Hell, Portugal and the UK ceded control over their colonies in China (Macau and Hong Kong respectively) in the late 90s.
It can be argued that the Vietnam war was a colonial war. Even though the original colonial power, France, had (mostly) withdrawn from the conflict after the First Indochina war concluded in 1954. Vietnam was still partitioned with the South having a puppet government from the western colonial powers. By the same logic it can be argued that the Troubles are an extension of the Irish war for independence and as such colonial war. Although I would admit both those examples are quite stretched.

Less stretched though is the struggle to end South Africa’s apartheid and the Israel Palestine conflict. Both Apartheid South Africa, and modern day Israel are fighting to legitimize a settler colonial state (preferably ethno-state of European descendants) which unevenly allocates land and rights to the descendants of the European colonizers (see also Northern Ireland before the good Friday agreement).

And finally we have Western Sahara, which is a full on colony just like Angola, and has an ongoing colonial war for liberation (just like Algeria). The only difference is that the colonial power is Morocco, which is not a European power.

I mean, if you count Russia as a European colonial power - and you should! - then it's far more recent. Chechnya fought a war over its independence in 1994-96, then another one with an active phase in 1999-2000 that tapered off into guerrilla warfare that lasted until mid-2010s.
They are currently trying to regain one colony as well.
I referenced Chechnya because it is a very traditional case of colonialism that very obviously parallels other European colonies in Africa etc: acquired through straightforward territorial conquest in 18-19th century with no justification other than "might is right" (with a dash of "white man's burden" thrown in for good measure), specifically to exploit as a colony.

Ukraine is a bit different in that both the official Russian ideology and the prevailing public opinion don't see it as a colony, but rather as "lost heartland" that is inhabited by what are still fundamentally Russians who have "strayed". So the long-term goal there isn't to acquire a new colony for the metropole to exploit - it's to forcibly assimilate its Ukrainian population into the metropole in its entirety. Now in practice this isn't that simple either, because of course the occupied territories are exploited. However, one could argue that it is still not colonial exploitation, because its economic nature is fundamentally the same as the relationship between Moscow and basically every other Russian region. That is, it would make sense to say that occupied Ukraine is a colony if you're also willing to say that pretty much all of Russia is also effectively a colony of Moscow (which is not an unreasonable way to describe it, to be fair - just not a conventional one in Western historiography).

If you count failed attempts the Falkland war and IRA comes to mind.
Do you mean to say that invasion of the Falklands by Argentina was a war of colonial liberation?

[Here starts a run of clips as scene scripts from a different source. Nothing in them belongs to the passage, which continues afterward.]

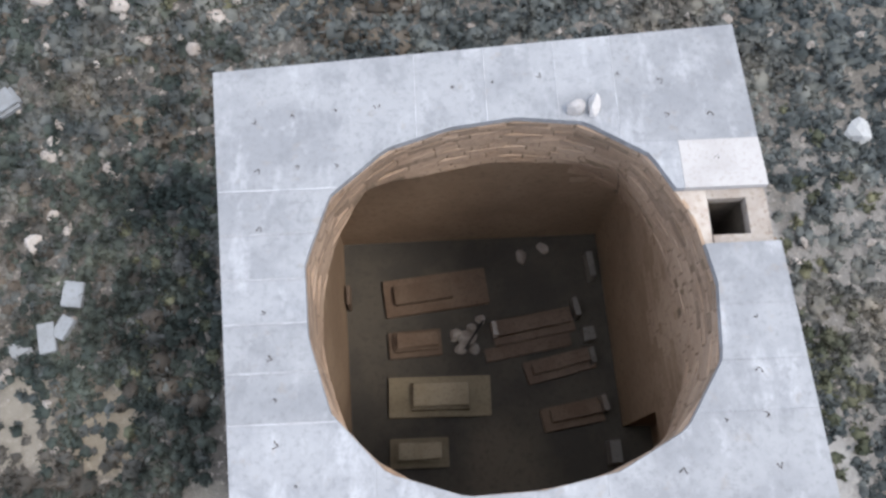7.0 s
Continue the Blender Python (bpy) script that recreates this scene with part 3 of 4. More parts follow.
def front_core():
    """The front wall's body behind its blocks, with the doorway, its passage and the grille recesses."""
    xs = sorted({DOOR[0], DOOR[1], *[s[0] for s in SLOTS], *[s[1] for s in SLOTS]})
    zs = sorted({0.0, DOOR[2], *[s[2] for s in SLOTS], *[s[3] for s in SLOTS], WALL_Z})
    v, f, at = [], [], {}

    def vert(i, j, d=0.05):
        key = (i, j, d)
        if key not in at:
            z = zs[j]
            k = z / WALL_Z
            x = -5.25 + 0.95 * k + 0.04 if i < 0 else (5.10 - 0.41 * k - 0.04 if i >= len(xs) else xs[i])
            at[key] = len(v)
            v.append((x, face_y(z) + d, z))
        return at[key]

    for j in range(len(zs) - 1):
        for i in range(-1, len(xs)):
            xm = ((xs[i] if i >= 0 else -5) + (xs[i + 1] if i + 1 < len(xs) else 5)) / 2
            zm = (zs[j] + zs[j + 1]) / 2
            is_door = DOOR[0] < xm < DOOR[1] and zm < DOOR[2]
            is_slot = any(s[0] < xm < s[1] and s[2] < zm < s[3] for s in SLOTS)
            if not (is_door or is_slot):
                f.append([vert(i, j), vert(i + 1, j), vert(i + 1, j + 1), vert(i, j + 1)])
    return v, f


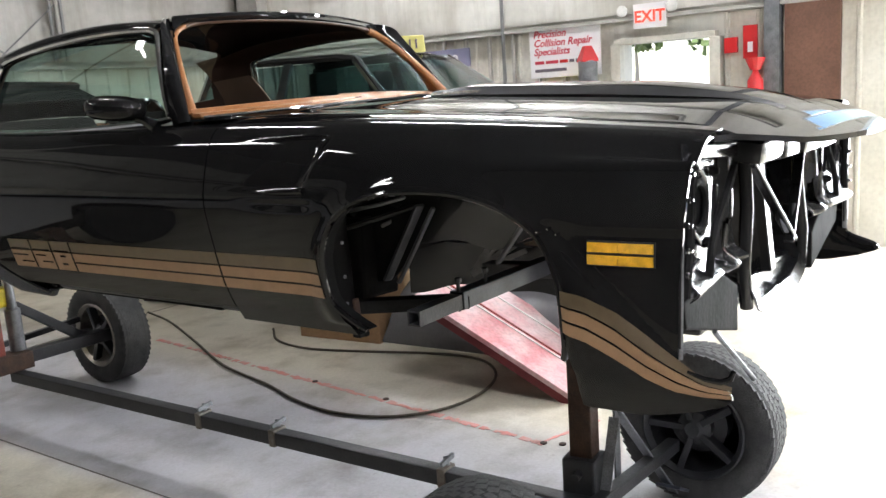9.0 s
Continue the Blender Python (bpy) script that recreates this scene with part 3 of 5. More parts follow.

If so, who was being liberated, exactly?
I’m also having a hard time seeing how the IRA “failed”.

The Good Friday Agreement brought both Civil Rights and equal political representation for Northern Irish Catholics. It also gave a political avenue for further decolonization (including their ultimate goal of reunification with Ireland), making more terrorist activities kind of unnecessary.

I would consider that a pretty good results of violent resistance against your colonizer.

Ye maybe IRA was a bad example.
Ye no I would not say it was a war of independence. But a colonial war though.
Supported by western democracies, USA and UK have always supported dictatorships while they are useful to them, economically and politically, and using the fear of communism they both supported both fascist regimes till the last minute.